Other emerging tech is also now commonplace in sports broadcast and TV production:

  1. Video Assistant Ref (VAR) at the 2018 FIFA World Cup

Photo: Fifa

In terms of interest and media coverage, the football World Cup is the biggest single-sport event on the planet by some distance.

And, for several reasons, this summer’s tournament in Russia is widely regarded to be one of the best ever.

But one new feature that has drawn football fans’ derision (at best, and loathing at worst), particularly early in the competition, is VAR (video assistant referee).

After two years of experiments with hundreds of test matches, The International Football Association Board (IFAB) gave the green light in March 2018 for the use of video assistant referee (VAR) in football. The 21st FIFA World Cup™ will be the first edition of this tournament that will offer video technology as an additional supportive tool for referees. – FIFA
  1. 4K – 8K

Three hundred broadcasters are broadcasting the World Cup’s 64 matches live to 210 countries, using 37 cameras to shoot every game, with eight shooting in UHD/4K, which is 16 times more detailed than HD.

Latin American broadcaster Globo has been running 8K feeds in Brazil, which have been watched at Rio de Janeiro’s Museum of Tomorrow (Museu do Amanha), while the BBC has been showing games in this format on the iPlayer.

  1. Virtual reality (VR)

The BBC has also been at the forefront of showing World Cup action in VR, via a dedicated app.

And in the US, the NBA has emerged ahead of the competition, first by streaming weekly live games in VR and, now, by making its entire season immersive for League Pass subscribers.

With the NextVR app, 27 live games are available via a Samsung Gear VR or Google Daydream headset, with access to the Screening Room, where viewers can pick and choose from every League Pass game in virtual reality.

The feature also enables fans to select up to 13 NBA games to livestream on a massive virtual screen.

Looking ahead: 5G and augmented reality (AR) at the Tokyo 2020 Olympic Games

Japanese public broadcaster NHK is testing technology that’ll let viewers play along with some sports during the Tokyo 2020 Olympics via remote controls, and other innovations include automated live subtitling and avatars to provide sign language, both enhancing the broadcast of unscripted events.

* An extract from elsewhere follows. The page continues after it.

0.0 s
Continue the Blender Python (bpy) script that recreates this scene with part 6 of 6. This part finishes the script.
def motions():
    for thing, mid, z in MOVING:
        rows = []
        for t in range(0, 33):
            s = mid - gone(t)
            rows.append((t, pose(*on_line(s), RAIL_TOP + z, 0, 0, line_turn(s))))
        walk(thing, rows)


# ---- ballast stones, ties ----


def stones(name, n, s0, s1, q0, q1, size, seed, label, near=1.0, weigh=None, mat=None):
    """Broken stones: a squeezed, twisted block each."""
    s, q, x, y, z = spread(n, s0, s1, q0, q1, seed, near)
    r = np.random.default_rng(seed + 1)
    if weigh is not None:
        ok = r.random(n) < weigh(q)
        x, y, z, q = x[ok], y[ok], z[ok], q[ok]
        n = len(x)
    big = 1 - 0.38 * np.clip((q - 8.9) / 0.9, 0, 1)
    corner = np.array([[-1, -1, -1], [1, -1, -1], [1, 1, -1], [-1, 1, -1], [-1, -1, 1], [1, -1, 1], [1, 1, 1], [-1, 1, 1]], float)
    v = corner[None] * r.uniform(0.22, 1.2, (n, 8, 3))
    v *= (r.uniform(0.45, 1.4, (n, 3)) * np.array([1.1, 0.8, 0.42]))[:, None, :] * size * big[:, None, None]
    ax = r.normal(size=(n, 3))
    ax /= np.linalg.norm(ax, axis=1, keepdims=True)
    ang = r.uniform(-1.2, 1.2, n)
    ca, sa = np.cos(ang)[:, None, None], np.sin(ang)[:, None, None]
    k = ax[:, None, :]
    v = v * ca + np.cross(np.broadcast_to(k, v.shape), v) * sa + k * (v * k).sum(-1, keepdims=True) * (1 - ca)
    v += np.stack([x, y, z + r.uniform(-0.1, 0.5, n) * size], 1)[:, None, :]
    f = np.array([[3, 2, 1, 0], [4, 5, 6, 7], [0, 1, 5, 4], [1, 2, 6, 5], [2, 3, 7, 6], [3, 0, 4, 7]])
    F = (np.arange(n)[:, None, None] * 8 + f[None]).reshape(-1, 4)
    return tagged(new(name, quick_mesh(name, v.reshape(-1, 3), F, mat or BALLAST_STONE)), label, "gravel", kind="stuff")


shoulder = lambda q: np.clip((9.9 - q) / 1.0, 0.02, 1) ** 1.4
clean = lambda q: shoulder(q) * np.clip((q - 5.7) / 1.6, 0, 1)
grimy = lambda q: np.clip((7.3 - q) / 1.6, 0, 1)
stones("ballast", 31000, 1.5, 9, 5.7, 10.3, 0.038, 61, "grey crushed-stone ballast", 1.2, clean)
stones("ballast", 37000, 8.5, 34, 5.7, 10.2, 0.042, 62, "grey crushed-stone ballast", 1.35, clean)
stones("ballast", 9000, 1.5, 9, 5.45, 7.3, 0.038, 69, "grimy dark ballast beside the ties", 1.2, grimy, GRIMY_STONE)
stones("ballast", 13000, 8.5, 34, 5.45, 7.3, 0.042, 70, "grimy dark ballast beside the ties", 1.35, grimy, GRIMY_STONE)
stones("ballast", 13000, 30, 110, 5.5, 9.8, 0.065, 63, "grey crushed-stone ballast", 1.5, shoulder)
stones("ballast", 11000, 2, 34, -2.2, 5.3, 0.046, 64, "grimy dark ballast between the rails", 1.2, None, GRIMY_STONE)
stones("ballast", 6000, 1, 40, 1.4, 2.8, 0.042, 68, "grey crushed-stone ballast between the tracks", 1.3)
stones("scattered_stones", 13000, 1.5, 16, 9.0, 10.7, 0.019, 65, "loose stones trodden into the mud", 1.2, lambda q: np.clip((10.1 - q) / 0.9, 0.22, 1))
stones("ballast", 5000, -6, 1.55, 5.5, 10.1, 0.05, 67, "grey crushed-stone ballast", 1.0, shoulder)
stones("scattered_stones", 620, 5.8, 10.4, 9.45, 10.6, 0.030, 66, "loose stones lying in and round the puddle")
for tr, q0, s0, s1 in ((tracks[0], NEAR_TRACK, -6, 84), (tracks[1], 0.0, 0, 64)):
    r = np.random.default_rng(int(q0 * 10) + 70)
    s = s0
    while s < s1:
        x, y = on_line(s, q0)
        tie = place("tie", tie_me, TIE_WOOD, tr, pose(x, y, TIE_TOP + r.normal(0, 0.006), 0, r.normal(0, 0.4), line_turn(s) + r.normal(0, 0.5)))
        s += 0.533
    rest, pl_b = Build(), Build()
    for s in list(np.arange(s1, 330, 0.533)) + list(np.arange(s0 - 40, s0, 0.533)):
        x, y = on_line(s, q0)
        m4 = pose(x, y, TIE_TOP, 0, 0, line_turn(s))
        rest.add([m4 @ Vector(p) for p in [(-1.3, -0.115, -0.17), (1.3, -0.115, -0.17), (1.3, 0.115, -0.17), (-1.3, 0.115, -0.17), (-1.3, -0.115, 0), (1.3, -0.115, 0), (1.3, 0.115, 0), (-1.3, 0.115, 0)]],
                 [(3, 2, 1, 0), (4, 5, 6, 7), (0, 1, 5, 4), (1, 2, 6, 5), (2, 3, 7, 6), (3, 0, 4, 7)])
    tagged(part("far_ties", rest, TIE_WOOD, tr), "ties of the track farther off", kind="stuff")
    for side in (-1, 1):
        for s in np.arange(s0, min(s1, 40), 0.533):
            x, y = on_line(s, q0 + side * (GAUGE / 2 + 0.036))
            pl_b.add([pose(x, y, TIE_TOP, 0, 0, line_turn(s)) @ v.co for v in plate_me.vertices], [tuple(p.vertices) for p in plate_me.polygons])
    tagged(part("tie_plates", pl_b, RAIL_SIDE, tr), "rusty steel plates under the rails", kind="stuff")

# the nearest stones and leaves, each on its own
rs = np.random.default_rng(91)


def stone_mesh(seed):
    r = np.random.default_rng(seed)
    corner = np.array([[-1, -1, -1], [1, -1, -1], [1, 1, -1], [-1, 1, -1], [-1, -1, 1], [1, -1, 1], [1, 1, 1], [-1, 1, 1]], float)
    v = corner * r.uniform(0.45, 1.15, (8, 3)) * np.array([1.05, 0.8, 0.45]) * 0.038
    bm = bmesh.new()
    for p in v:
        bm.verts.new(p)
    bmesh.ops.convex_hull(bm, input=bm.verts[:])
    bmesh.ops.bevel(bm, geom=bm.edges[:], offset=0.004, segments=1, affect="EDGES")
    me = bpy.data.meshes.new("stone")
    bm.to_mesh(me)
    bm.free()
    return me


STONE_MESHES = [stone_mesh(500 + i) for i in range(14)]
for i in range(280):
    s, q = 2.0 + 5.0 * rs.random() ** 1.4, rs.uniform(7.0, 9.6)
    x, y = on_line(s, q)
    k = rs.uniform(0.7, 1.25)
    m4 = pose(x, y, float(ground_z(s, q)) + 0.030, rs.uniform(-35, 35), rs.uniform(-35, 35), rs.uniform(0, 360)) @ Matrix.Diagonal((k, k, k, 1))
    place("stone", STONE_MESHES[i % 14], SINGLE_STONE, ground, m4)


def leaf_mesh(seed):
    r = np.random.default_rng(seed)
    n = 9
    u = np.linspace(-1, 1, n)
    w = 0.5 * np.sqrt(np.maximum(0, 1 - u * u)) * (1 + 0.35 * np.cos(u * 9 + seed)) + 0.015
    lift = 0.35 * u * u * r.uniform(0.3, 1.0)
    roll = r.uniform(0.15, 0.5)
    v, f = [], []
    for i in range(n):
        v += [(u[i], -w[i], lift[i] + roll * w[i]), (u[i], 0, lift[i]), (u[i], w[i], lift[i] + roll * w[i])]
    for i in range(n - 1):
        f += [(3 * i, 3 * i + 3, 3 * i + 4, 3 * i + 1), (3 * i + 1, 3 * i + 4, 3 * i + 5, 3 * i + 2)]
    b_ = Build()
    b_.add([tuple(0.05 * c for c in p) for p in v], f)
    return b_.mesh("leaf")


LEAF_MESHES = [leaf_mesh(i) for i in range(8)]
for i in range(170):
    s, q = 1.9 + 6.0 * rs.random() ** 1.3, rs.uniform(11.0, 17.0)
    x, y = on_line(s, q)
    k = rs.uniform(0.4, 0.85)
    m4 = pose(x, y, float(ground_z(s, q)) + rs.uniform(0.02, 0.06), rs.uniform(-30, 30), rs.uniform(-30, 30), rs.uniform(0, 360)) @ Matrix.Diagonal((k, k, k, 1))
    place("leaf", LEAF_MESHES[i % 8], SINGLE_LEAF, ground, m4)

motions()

The predominant mobile phone operator in Japan, NTT DoCoMo, has already announced its intention to operate a live 5G network in time for the event.

The Eurosport Cube was introduced during the European broadcaster’s coverage of the Pyeongchang 2018 Olympics, an augmented reality studio where athletes were invited in to analyse their performances and those of their competitors.

We’ll analyse what worked well and what we want to improve for Tokyo 2020. We certainly want to explore how we build further on our use of technology and data, how we take innovations like the cube to the next level. – Stefano Bernabino, Eurosport's vice-president for Olympic production

By the time the Qatar 2022 World Cup rolls around, 4K channels will be standard, 5G will be everywhere and VAR’s inadequacies might have been ironed out.